May 06, 2009
Why It Matters
Posted by Lyman Johnson

I really appreciate Gordon's comment to my second post. I think the faith/corporate law link matters to corporate law for at least two reasons. First, descriptively, many on this blog may agree that shareholder primacy is not mandated by law, but that remains a contested point, rather remarkably. I doubt Steve Bainbridge, to cite one respected commentator, would yield reaily to my assertion on the corporate goal issue but I think the authority he would rely on is thin and largely a matter of custom and other factors, as I noted before.  Many corporate law professors/casebooks seem to assume shareholder primacy and I can't tell you the number of business people and economists, among others, who I have encountered who think such a goal is the 11th commandment, apparently based on the gospel according to Milton Friedman, vintage 1970.  Yes, markets constrain as Elizabeth notes, but markets work at a pretty crude level and shareholders themselves are not always the narrow, stereotyped money-maximizers we sometimes portray them as being, as Einer Elhauge argued in his 2005 NYU piece. Thus, corporate law as taught, written about, and practiced, requires candid attention to the question of what does the law really does require/permit. This is true both in law schools and in B schools.
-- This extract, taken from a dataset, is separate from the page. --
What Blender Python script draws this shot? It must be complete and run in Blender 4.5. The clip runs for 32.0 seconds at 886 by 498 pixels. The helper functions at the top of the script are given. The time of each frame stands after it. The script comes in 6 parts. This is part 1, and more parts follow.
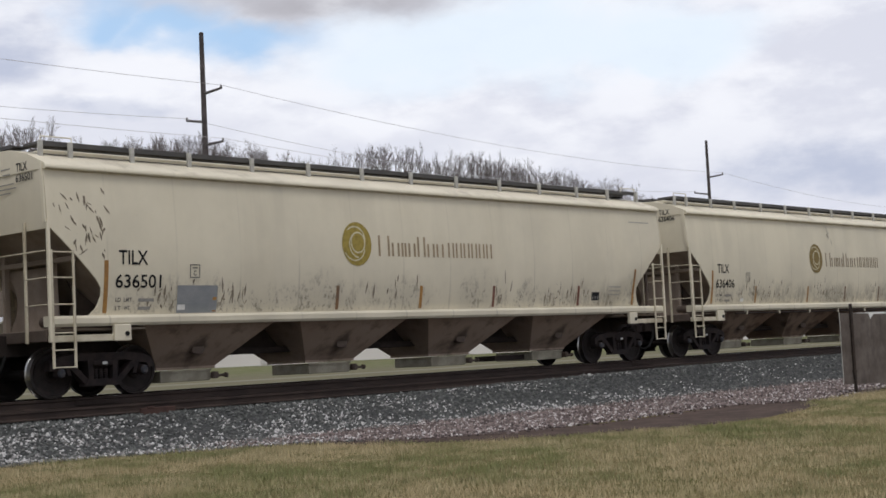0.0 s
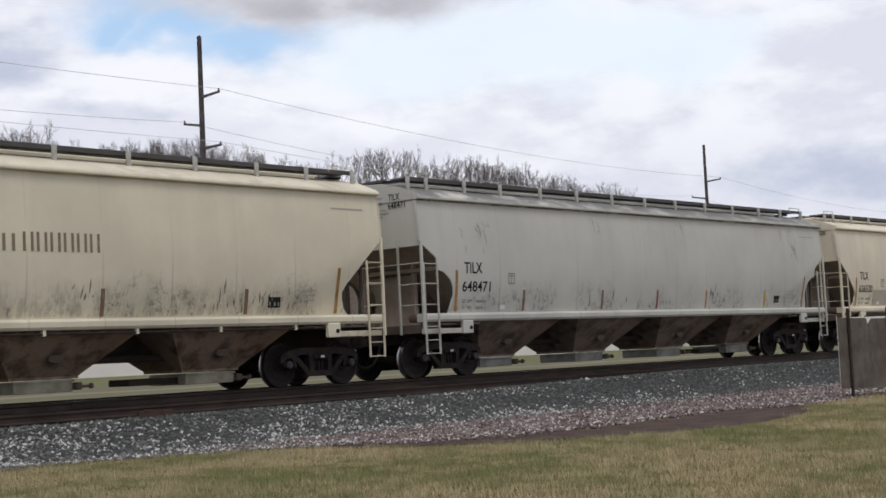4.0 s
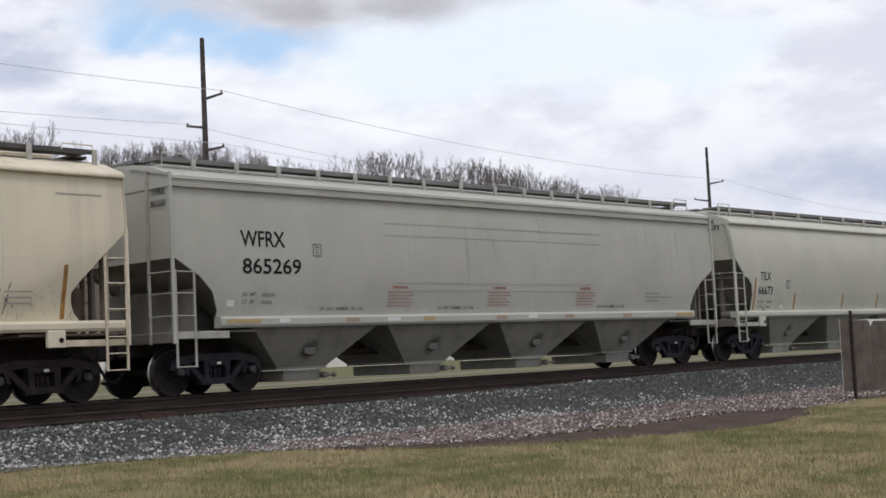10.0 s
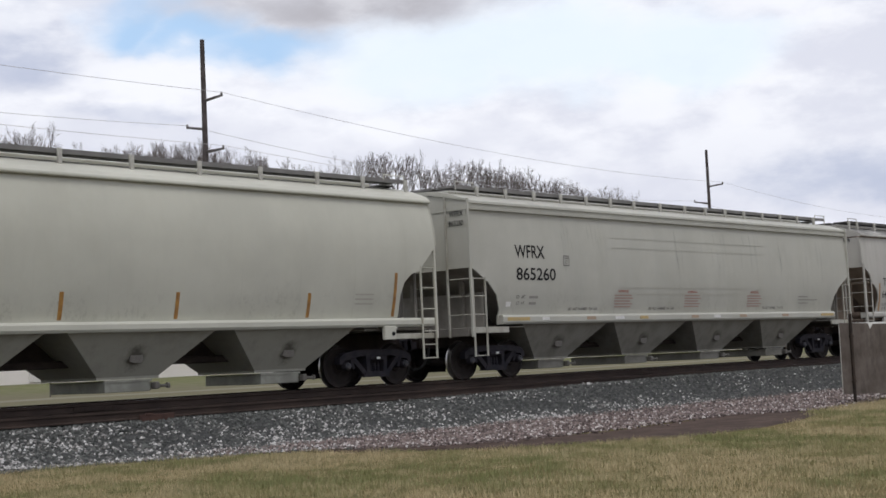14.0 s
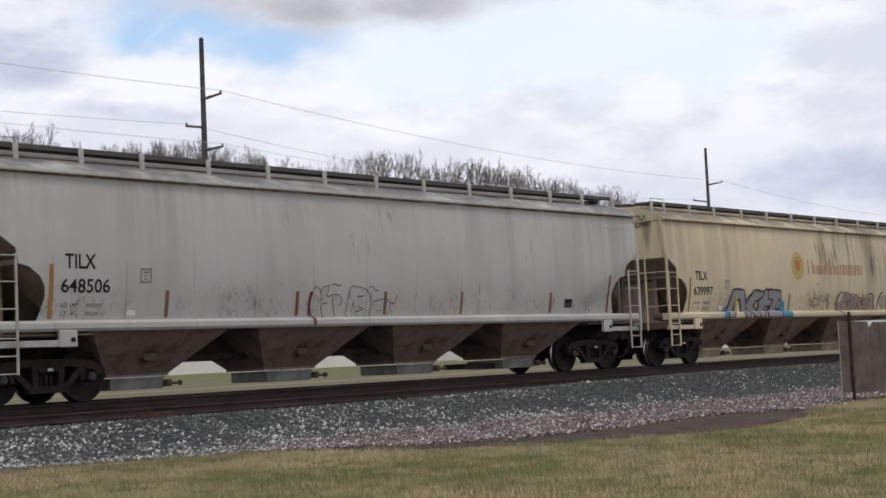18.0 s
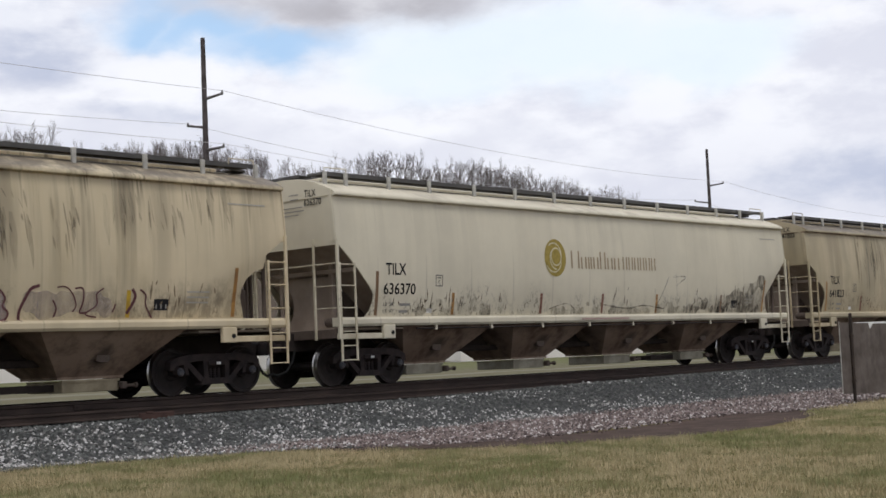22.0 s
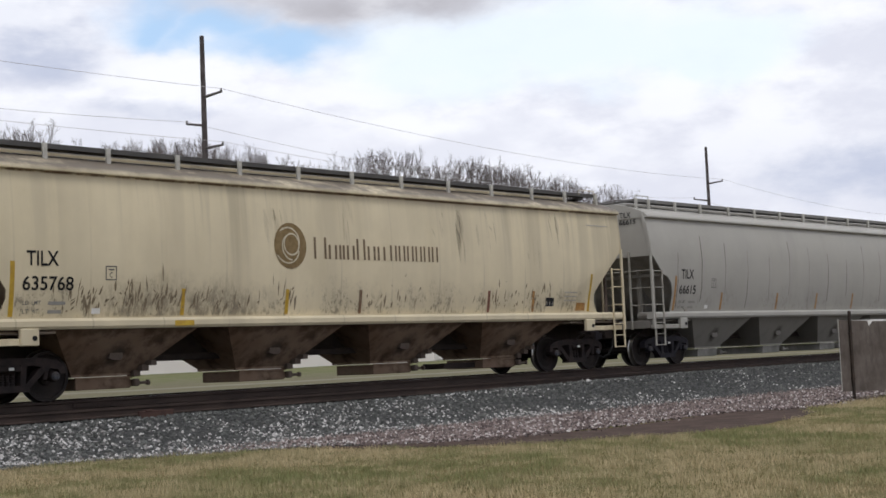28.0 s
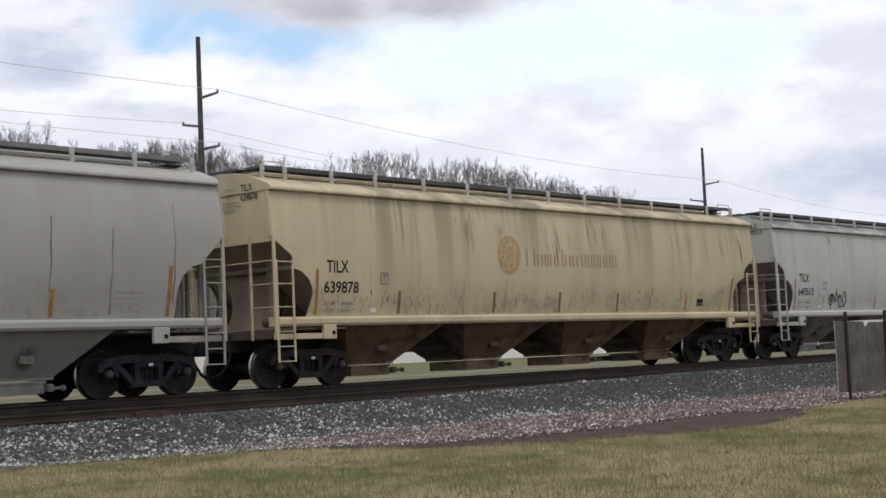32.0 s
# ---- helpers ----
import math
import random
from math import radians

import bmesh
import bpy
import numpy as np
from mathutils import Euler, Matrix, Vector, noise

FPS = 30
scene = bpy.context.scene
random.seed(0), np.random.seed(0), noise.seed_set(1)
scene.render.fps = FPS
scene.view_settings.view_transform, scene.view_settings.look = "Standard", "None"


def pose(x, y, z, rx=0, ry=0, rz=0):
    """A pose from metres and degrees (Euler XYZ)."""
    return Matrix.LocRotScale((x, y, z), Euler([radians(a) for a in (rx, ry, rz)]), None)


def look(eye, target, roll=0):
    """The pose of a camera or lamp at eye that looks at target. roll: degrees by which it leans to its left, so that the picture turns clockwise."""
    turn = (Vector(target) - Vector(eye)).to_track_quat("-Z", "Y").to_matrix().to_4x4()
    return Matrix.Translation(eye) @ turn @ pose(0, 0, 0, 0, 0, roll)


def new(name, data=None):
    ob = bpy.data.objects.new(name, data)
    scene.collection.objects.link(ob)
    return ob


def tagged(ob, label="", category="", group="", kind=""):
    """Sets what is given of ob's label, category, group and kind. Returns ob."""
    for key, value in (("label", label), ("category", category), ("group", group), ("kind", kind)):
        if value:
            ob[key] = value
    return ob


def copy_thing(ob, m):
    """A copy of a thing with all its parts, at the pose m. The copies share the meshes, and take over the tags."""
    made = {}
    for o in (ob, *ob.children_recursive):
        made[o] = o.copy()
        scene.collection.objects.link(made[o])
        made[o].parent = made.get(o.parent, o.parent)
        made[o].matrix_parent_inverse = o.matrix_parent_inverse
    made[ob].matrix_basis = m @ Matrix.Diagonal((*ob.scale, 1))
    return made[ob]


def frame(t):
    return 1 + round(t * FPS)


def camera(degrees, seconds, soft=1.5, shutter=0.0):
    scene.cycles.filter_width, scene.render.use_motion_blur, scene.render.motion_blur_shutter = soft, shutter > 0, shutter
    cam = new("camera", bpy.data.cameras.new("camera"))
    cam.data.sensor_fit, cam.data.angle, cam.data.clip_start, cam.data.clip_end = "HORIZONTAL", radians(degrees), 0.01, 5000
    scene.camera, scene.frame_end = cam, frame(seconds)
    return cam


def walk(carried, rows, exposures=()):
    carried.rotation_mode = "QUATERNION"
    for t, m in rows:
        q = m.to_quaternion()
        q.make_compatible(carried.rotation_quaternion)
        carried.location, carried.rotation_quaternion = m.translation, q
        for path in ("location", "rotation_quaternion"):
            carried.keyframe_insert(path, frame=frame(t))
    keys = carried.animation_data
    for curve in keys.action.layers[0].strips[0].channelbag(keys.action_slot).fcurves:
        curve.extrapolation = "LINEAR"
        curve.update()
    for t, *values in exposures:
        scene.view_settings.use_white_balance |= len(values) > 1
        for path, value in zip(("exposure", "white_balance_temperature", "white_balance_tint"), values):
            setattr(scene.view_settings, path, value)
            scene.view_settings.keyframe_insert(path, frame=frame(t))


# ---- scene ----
# The clip's camera stands on a lawn beside a main line and trembles a little in the hand.
EYE = (0.0, -23.171, 0.52)


def aim(turn, tilt, roll):
    a, e = radians(turn), radians(tilt)
    way = Vector((math.sin(a) * math.cos(e), math.cos(a) * math.cos(e), math.sin(e)))
    return look(EYE, Vector(EYE) + way, roll)


cam = camera(34.69, 32.0, soft=1.6)
walk(cam, [(t, aim(a, e, r)) for t, a, e, r in (
    (0, 48.119, 4.105, -2.84), (0.5, 48.139, 4.128, -2.85), (1, 48.145, 4.165, -2.80), (1.5, 48.173, 4.172, -2.83),
    (2, 48.173, 4.207, -2.83), (2.5, 48.202, 4.231, -2.78), (3, 48.208, 4.262, -2.78), (3.5, 48.252, 4.262, -2.76),
    (5.5, 47.956, 4.249, -2.75), (6, 47.883, 4.265, -2.76), (6.5, 47.906, 4.258, -2.73), (7, 47.950, 4.286, -2.70),
    (7.5, 47.985, 4.303, -2.75), (8, 48.055, 4.302, -2.72), (8.5, 48.093, 4.306, -2.71), (9, 48.128, 4.315, -2.69),
    (9.5, 48.134, 4.327, -2.68), (10, 48.128, 4.346, -2.70), (10.5, 48.146, 4.358, -2.64), (11, 48.128, 4.337, -2.70),
    (11.5, 48.160, 4.327, -2.70), (12, 48.143, 4.298, -2.64), (12.5, 48.143, 4.291, -2.64), (13, 48.143, 4.336, -2.63),
    (13.5, 48.143, 4.375, -2.56), (14, 48.146, 4.430, -2.59), (14.5, 48.172, 4.442, -2.57), (16.5, 48.172, 4.372, -2.56),
    (17, 48.172, 4.350, -2.58), (17.5, 48.152, 4.350, -2.55), (18, 48.175, 4.357, -2.59), (18.5, 48.178, 4.350, -2.58),
    (19, 48.174, 4.370, -2.50), (19.5, 48.219, 4.374, -2.51), (20, 48.244, 4.377, -2.51), (20.5, 48.279, 4.393, -2.53),
    (21, 48.216, 4.394, -2.56), (21.5, 48.193, 4.389, -2.48), (22, 48.133, 4.382, -2.47), (22.5, 48.120, 4.358, -2.50),
    (23, 48.139, 4.361, -2.52), (23.5, 48.159, 4.354, -2.48), (24, 48.194, 4.323, -2.49), (24.5, 48.187, 4.307, -2.51),
    (25, 48.193, 4.278, -2.49), (25.5, 48.146, 4.256, -2.51), (27.5, 48.130, 4.307, -2.50), (28, 48.162, 4.297, -2.50),
    (28.5, 48.158, 4.271, -2.45), (29, 48.190, 4.248, -2.45), (29.5, 48.206, 4.259, -2.46), (30, 48.193, 4.274, -2.44),
    (30.5, 48.216, 4.315, -2.44), (31, 48.225, 4.333, -2.40), (31.5, 48.181, 4.323, -2.51), (32, 48.311, 4.327, -2.53)
)], exposures=((0.0, -0.05), (10.0, 0.0), (20.0, 0.0), (32.0, 0.07)))

# ---- light ----
SUN_TURN, SUN_HEIGHT = 224.0, 60.0    # degrees from +y towards +x, and above the horizon
world = bpy.data.worlds.new("world")
scene.world = world
world.use_nodes = True
wn, wl = world.node_tree.nodes, world.node_tree.links
wn.clear()
sky = wn.new("ShaderNodeTexSky")
sky.sky_type, sky.sun_disc = "NISHITA", False
sky.sun_elevation, sky.sun_rotation = radians(SUN_HEIGHT), radians(SUN_TURN)
sky_light = wn.new("ShaderNodeBackground")
sky_light.inputs["Strength"].default_value = 0.12
wl.new(sky.outputs[0], sky_light.inputs["Color"])
cloud_light = wn.new("ShaderNodeBackground")
cloud_light.inputs["Color"].default_value = (0.97, 0.95, 1.0, 1)
cloud_light.inputs["Strength"].default_value = 0.80
cloud_mix = wn.new("ShaderNodeMixShader")
cloud_mix.inputs[0].default_value = 0.72
wl.new(sky_light.outputs[0], cloud_mix.inputs[1])
wl.new(cloud_light.outputs[0], cloud_mix.inputs[2])
world_out = wn.new("ShaderNodeOutputWorld")
wl.new(cloud_mix.outputs[0], world_out.inputs[0])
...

Second, there remains a normative debate about what the goal(s) of corporate law should be. Here, professors should deal openly with this issue in a democratic society that entrusts production to the (still) private sector. Again, this is true in legal education where future legal counsellors with vast influence are trained and, even more importantly, in B schools and other venues where business people hone business skills and absorb core beliefs.   

Without meaning to sound like a "crit," I think this is an example of how we need to expose some latent assumptions and lay them bare for examination, both for students and for ourselves.  What is not said and assumed can be more influential than what is said openly.

Finally, needless to say, all this makes a real difference in corporate life too, where what decision-makers do is often shaped by the horizons of how they conceive and frame what is permitted and possible. One of my legal mentors once told me how liberated he was as a young associate to discover that his senior partner felt free to talk to clients about what they should consider doing from a moral perspective;he found it remarkably emancipating to realize that his cramped sense of role had unduly bound him as to what was possible. Of course, we will not consider something possible unless we first believe it is permitted. So, how religion might shape corporate law and life remains open to discussion as we are doing here, but there is much prior work remaining to convince folks in the teaching and professional worlds that the precondition of discretion necessary for meaningful choice genuinely does, and should, exist.